Justin Bieber & Selena Gomez in 2012 before their rumored break-up. Image: Jelenator

COLUMN/OPINION

Who knows what’s going on with Justin Bieber and Selena Gomez? Well, they do, for sure—but does anyone else?

Bieber is, of course, a famous teen pop idol and Gomez is a television actress; the couple has been dating on and off for the past couple of years.

But what do we really know about the couple? That they had been dating. They have probably broken up. It may have been her decision or it may have been his decision. He may (or may not) be trying to win her back. Etc.

In other words, what do we know? Not much. Almost nothing, in fact.

Some media report one thing, and some media report something completely different. Here’s why. It’s because the couple themselves aren’t talking about it.

Gomez? Isn’t talking.

Bieber? Isn’t talking.

Everyone else? Talking! Fans and entertainment reporters are fascinated with the “break-up.” (If it’s even true.) Tweeting. Facebooking. Blogging.

Both of the young stars have legions of fans, of course. Gomez has more than 13 million followers on Twitter and Bieber has more than 30.2 million followers.

Justin Bieber

Justin Bieber in concert in Indonesia. Image: Adam Sundana

Since the stars themselves aren’t talking, the fans must remind themselves it’s all just rumours.

In any news article about the young stars—about any celebrity, in fact—it’s important to note these words: “a source said.”

With those words, you know the celebrity isn’t talking. The reporter couldn’t get the celebrity to speak to them directly, so the reporter is forced to talk to “a source.” The problem is that a source could be anyone. It could be someone who’s just guessing, or is trying to start a rumour. It could also be the celebrity’s publicist who is trying to shape public opinion one way or another about their famous client.

So it’s important to watch for those words, “a source,” and realize that whatever “a source” says should be viewed with skepticism at best.

In any case, the bigger question here is: why do we care?

We don’t know Justin Bieber personally, or Selena Gomez. So why do we care whether they’re together or not? And yet, we sort of do care. We want to know—we’re curious. It’s fun to think about the lives of people whose job it is to entertain us.

That’s what it is—it’s entertainment.

And like any entertainment, it’s harmless, as long as you don’t get too caught up in it.
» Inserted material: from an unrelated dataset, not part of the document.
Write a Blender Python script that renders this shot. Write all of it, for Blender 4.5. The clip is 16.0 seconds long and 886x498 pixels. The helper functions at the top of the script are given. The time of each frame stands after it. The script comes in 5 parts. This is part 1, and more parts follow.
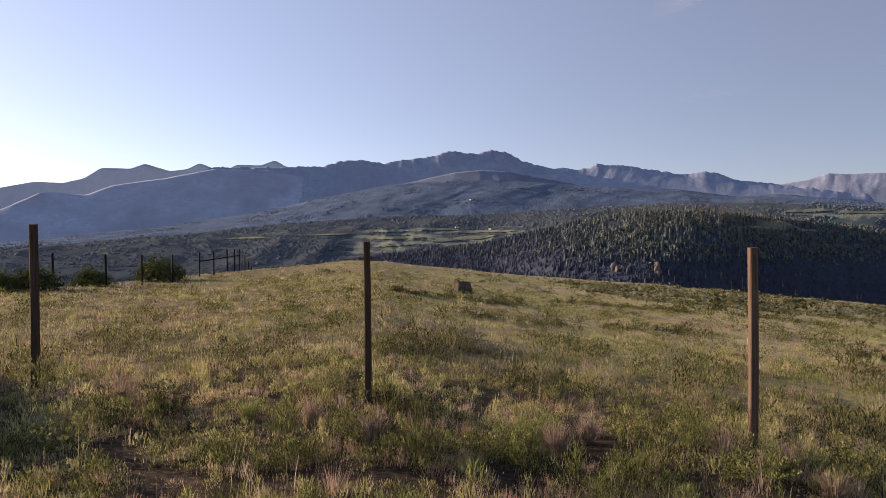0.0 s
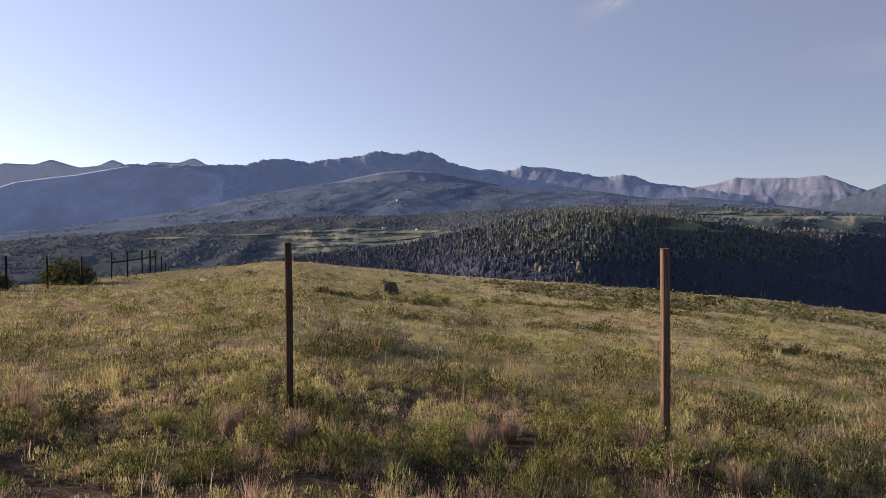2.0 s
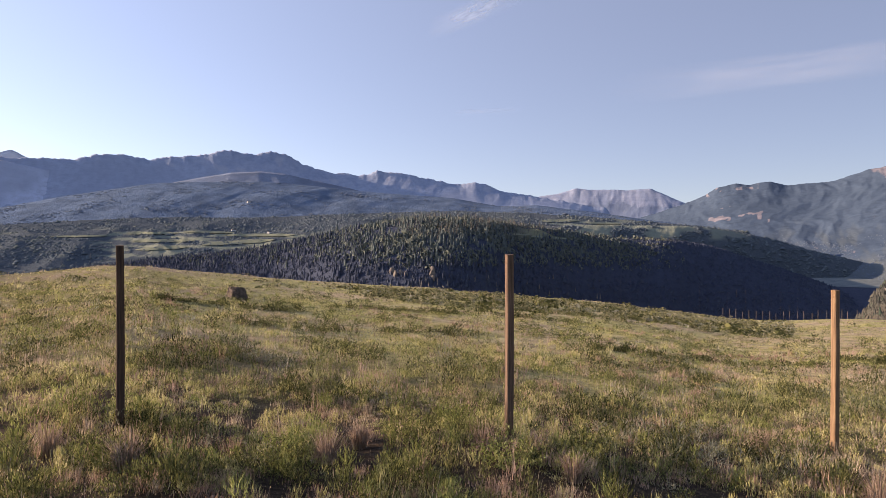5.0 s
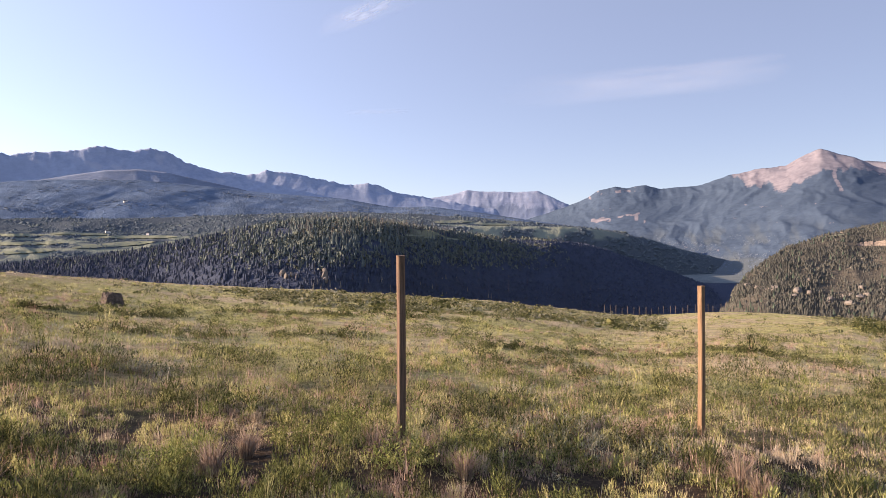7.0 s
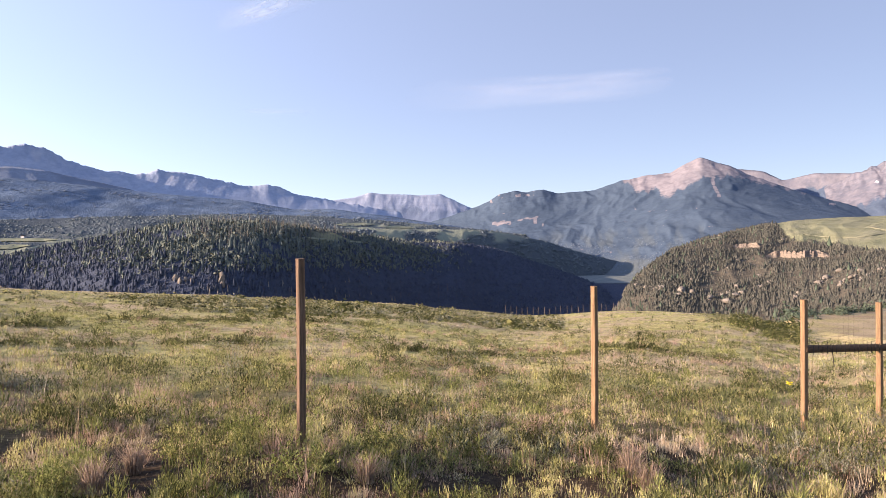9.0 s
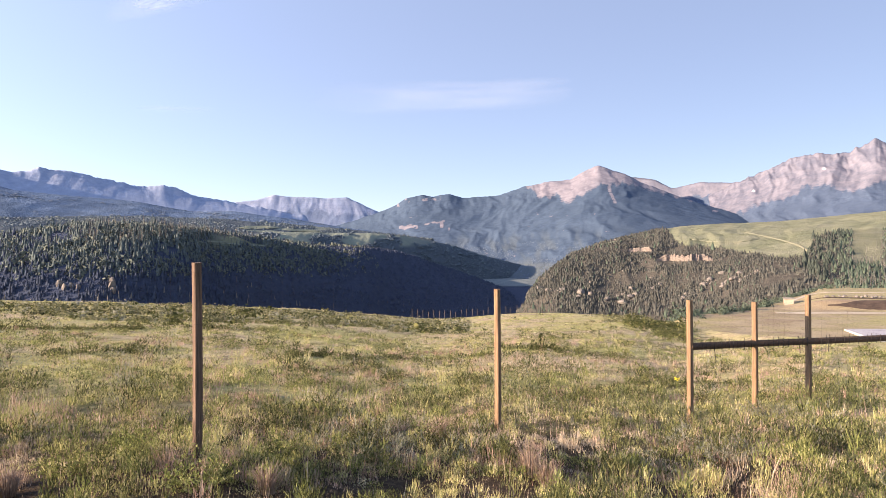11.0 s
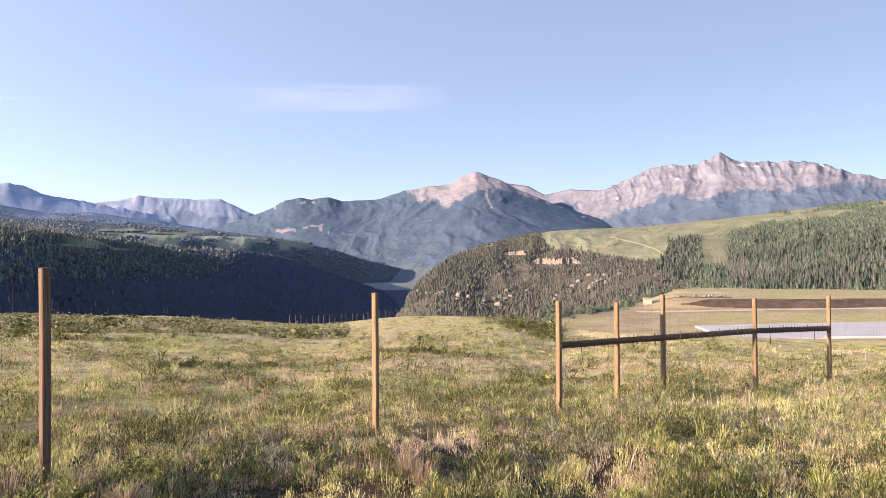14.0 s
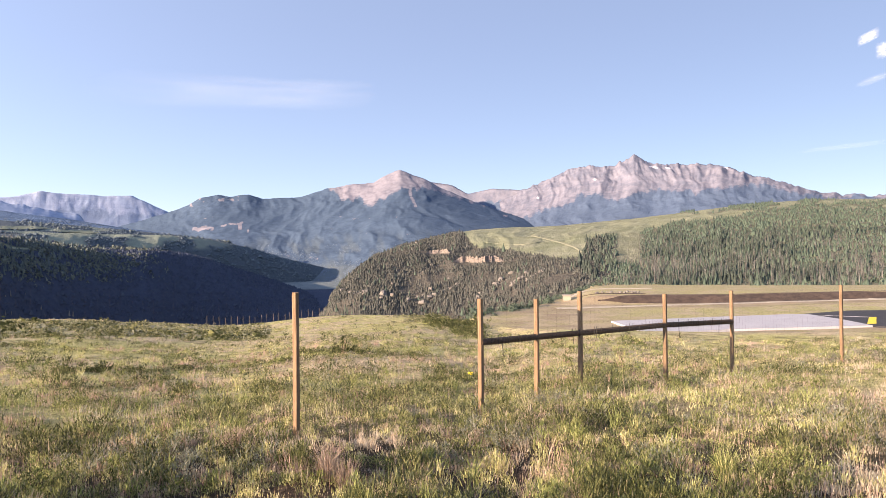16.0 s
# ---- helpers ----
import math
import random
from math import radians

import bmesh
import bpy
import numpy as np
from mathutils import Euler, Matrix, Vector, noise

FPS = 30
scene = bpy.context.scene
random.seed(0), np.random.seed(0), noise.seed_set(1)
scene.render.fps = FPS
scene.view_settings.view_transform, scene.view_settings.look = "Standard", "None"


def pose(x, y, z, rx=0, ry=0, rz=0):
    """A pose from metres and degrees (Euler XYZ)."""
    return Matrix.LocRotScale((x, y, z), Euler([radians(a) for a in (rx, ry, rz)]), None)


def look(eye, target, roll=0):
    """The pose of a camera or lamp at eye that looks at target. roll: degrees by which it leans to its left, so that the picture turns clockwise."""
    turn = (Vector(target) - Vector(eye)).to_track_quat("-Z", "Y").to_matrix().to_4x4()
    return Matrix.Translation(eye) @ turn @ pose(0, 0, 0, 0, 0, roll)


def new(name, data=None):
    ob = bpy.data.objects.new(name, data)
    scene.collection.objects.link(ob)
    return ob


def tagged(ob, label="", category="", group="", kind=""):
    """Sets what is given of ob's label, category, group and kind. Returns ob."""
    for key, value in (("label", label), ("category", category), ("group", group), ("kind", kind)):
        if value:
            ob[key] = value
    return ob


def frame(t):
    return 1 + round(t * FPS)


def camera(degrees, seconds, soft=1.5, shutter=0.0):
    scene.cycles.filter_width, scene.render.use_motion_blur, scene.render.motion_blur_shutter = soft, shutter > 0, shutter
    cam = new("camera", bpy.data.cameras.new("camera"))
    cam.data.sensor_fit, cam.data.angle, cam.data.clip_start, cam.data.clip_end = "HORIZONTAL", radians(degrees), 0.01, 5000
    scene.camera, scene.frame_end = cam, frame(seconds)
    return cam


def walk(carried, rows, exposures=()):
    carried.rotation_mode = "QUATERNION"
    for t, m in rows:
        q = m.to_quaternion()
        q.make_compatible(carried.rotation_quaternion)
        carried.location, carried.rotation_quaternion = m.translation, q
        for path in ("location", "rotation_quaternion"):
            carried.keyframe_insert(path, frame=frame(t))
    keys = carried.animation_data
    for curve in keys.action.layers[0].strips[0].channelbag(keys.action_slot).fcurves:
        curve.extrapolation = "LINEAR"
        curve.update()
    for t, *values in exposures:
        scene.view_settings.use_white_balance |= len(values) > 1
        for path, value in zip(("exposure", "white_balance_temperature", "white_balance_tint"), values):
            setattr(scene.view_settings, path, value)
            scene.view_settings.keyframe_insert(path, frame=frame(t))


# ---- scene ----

Today’s article is a “column.” Unlike news stories, a column is one reporter’s opinion on a subject. Columns have a personal slant. Readers may agree or disagree with the columnist’s viewpoint.

CURRICULUM CONNECTIONS
By Kathleen Tilly

Writing/Discussion Prompt
The article says, “And like any entertainment, it’s harmless, as long as you don’t get too caught up in it.”

What do you think this statement means? Do you agree or disagree?

Reading Prompt: Point of View
Today’s article is a column, which is a reporter’s opinion on a subject. Read the article and underline all of sentences or ideas in the article that show the reporter’s personal point of view.

Primary
Identify the point of view presented in a text and suggest some possible alternative perspectives (OME, Reading: 1.9).

Junior
Identify the point of view presented in texts, ask questions to identify missing or possible alternative points of view, and suggest some possible alternative perspectives (OME, Reading: 1.9).

Grammar Feature: Sentences
What is a sentence?

In this article, there are several “sentences” that are only a few words or even one word. For example:

Gomez? Isn’t talking.

Bieber? Isn’t talking.

Everyone else? Talking! Fans and entertainment reporters are fascinated with the “break-up.” (If it’s even true.) Tweeting. Facebooking. Blogging.

Do you think these are sentences? Why or why not?